[3D scene code data]
++++

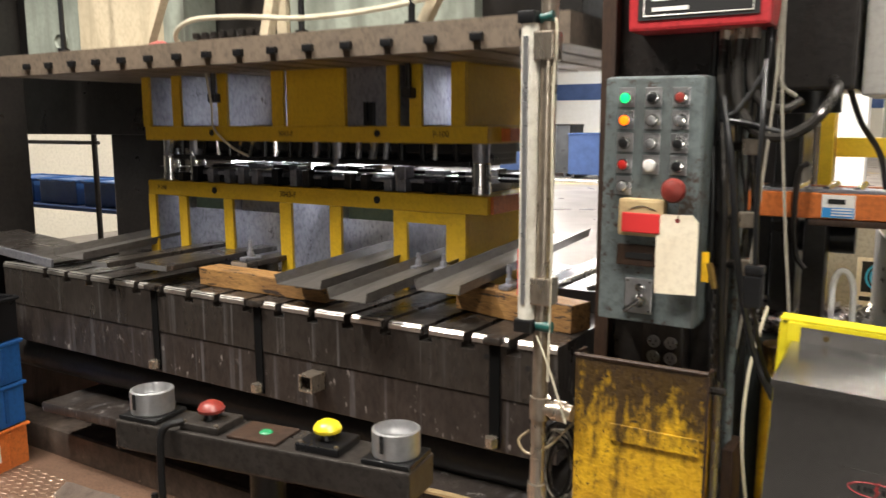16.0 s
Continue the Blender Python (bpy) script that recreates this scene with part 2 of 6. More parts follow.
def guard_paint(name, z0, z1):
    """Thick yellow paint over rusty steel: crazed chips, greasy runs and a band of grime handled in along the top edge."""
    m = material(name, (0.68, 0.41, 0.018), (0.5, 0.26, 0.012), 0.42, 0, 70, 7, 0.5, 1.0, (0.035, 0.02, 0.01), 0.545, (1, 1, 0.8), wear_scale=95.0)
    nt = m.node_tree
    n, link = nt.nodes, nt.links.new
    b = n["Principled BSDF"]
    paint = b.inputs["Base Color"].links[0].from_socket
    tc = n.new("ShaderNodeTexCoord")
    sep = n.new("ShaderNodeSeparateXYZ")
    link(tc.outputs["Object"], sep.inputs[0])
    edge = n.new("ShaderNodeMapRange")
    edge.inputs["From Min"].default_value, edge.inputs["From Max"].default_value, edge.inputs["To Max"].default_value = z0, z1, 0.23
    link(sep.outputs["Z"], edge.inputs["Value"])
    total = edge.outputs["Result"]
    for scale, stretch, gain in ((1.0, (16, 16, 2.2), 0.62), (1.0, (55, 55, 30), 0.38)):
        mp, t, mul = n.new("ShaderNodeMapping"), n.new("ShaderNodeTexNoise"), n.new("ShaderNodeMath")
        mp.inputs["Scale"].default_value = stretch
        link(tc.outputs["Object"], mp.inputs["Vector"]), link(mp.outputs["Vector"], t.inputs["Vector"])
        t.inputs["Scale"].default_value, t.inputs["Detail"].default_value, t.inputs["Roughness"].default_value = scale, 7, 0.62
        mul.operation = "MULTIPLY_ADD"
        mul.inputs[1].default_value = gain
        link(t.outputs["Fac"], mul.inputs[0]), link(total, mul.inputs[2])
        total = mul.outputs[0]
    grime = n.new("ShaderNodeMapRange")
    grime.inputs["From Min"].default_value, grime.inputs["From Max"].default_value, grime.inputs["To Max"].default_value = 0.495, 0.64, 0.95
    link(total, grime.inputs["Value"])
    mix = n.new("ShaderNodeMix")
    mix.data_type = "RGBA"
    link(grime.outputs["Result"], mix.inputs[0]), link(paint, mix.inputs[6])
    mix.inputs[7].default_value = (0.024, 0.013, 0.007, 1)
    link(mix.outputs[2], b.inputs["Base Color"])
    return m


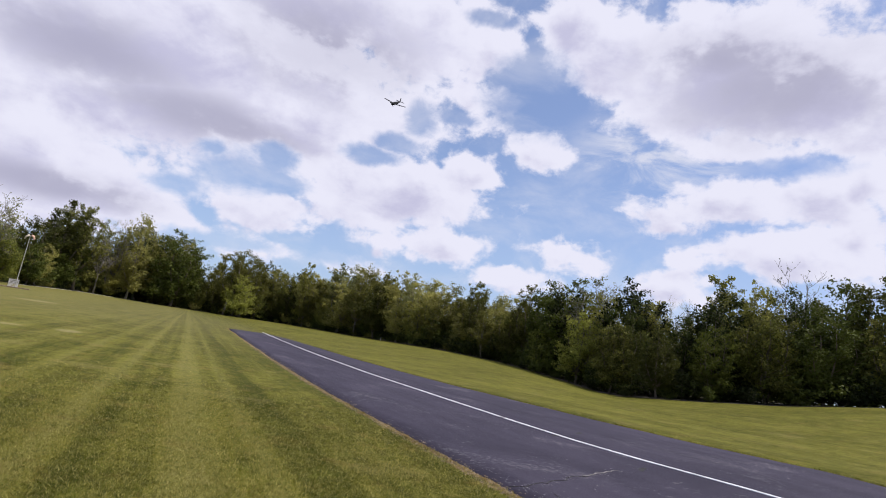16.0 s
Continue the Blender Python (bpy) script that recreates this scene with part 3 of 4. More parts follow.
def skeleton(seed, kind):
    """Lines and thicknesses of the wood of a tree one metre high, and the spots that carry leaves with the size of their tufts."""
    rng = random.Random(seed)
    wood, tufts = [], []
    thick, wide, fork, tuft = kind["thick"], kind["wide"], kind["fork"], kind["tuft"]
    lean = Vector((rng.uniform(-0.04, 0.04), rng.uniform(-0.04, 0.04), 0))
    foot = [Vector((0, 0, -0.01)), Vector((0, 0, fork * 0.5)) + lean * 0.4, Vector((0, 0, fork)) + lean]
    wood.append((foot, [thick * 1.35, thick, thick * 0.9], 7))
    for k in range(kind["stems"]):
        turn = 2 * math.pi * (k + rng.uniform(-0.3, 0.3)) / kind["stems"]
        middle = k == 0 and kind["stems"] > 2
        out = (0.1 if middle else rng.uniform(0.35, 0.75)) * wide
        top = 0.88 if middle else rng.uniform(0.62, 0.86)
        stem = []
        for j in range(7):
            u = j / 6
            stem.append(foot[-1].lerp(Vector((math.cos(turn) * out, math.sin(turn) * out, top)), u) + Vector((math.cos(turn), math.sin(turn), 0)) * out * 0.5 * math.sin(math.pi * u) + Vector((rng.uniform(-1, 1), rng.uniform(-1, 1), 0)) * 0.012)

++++

## Exercise requirements
Write out the listing above again, exactly, but with no pictures in the copy.

## The reply
16.0 s
Continue the Blender Python (bpy) script that recreates this scene with part 2 of 6. More parts follow.
def guard_paint(name, z0, z1):
    """Thick yellow paint over rusty steel: crazed chips, greasy runs and a band of grime handled in along the top edge."""
    m = material(name, (0.68, 0.41, 0.018), (0.5, 0.26, 0.012), 0.42, 0, 70, 7, 0.5, 1.0, (0.035, 0.02, 0.01), 0.545, (1, 1, 0.8), wear_scale=95.0)
    nt = m.node_tree
    n, link = nt.nodes, nt.links.new
    b = n["Principled BSDF"]
    paint = b.inputs["Base Color"].links[0].from_socket
    tc = n.new("ShaderNodeTexCoord")
    sep = n.new("ShaderNodeSeparateXYZ")
    link(tc.outputs["Object"], sep.inputs[0])
    edge = n.new("ShaderNodeMapRange")
    edge.inputs["From Min"].default_value, edge.inputs["From Max"].default_value, edge.inputs["To Max"].default_value = z0, z1, 0.23
    link(sep.outputs["Z"], edge.inputs["Value"])
    total = edge.outputs["Result"]
    for scale, stretch, gain in ((1.0, (16, 16, 2.2), 0.62), (1.0, (55, 55, 30), 0.38)):
        mp, t, mul = n.new("ShaderNodeMapping"), n.new("ShaderNodeTexNoise"), n.new("ShaderNodeMath")
        mp.inputs["Scale"].default_value = stretch
        link(tc.outputs["Object"], mp.inputs["Vector"]), link(mp.outputs["Vector"], t.inputs["Vector"])
        t.inputs["Scale"].default_value, t.inputs["Detail"].default_value, t.inputs["Roughness"].default_value = scale, 7, 0.62
        mul.operation = "MULTIPLY_ADD"
        mul.inputs[1].default_value = gain
        link(t.outputs["Fac"], mul.inputs[0]), link(total, mul.inputs[2])
        total = mul.outputs[0]
    grime = n.new("ShaderNodeMapRange")
    grime.inputs["From Min"].default_value, grime.inputs["From Max"].default_value, grime.inputs["To Max"].default_value = 0.495, 0.64, 0.95
    link(total, grime.inputs["Value"])
    mix = n.new("ShaderNodeMix")
    mix.data_type = "RGBA"
    link(grime.outputs["Result"], mix.inputs[0]), link(paint, mix.inputs[6])
    mix.inputs[7].default_value = (0.024, 0.013, 0.007, 1)
    link(mix.outputs[2], b.inputs["Base Color"])
    return m


16.0 s
Continue the Blender Python (bpy) script that recreates this scene with part 3 of 4. More parts follow.
def skeleton(seed, kind):
    """Lines and thicknesses of the wood of a tree one metre high, and the spots that carry leaves with the size of their tufts."""
    rng = random.Random(seed)
    wood, tufts = [], []
    thick, wide, fork, tuft = kind["thick"], kind["wide"], kind["fork"], kind["tuft"]
    lean = Vector((rng.uniform(-0.04, 0.04), rng.uniform(-0.04, 0.04), 0))
    foot = [Vector((0, 0, -0.01)), Vector((0, 0, fork * 0.5)) + lean * 0.4, Vector((0, 0, fork)) + lean]
    wood.append((foot, [thick * 1.35, thick, thick * 0.9], 7))
    for k in range(kind["stems"]):
        turn = 2 * math.pi * (k + rng.uniform(-0.3, 0.3)) / kind["stems"]
        middle = k == 0 and kind["stems"] > 2
        out = (0.1 if middle else rng.uniform(0.35, 0.75)) * wide
        top = 0.88 if middle else rng.uniform(0.62, 0.86)
        stem = []
        for j in range(7):
            u = j / 6
            stem.append(foot[-1].lerp(Vector((math.cos(turn) * out, math.sin(turn) * out, top)), u) + Vector((math.cos(turn), math.sin(turn), 0)) * out * 0.5 * math.sin(math.pi * u) + Vector((rng.uniform(-1, 1), rng.uniform(-1, 1), 0)) * 0.012)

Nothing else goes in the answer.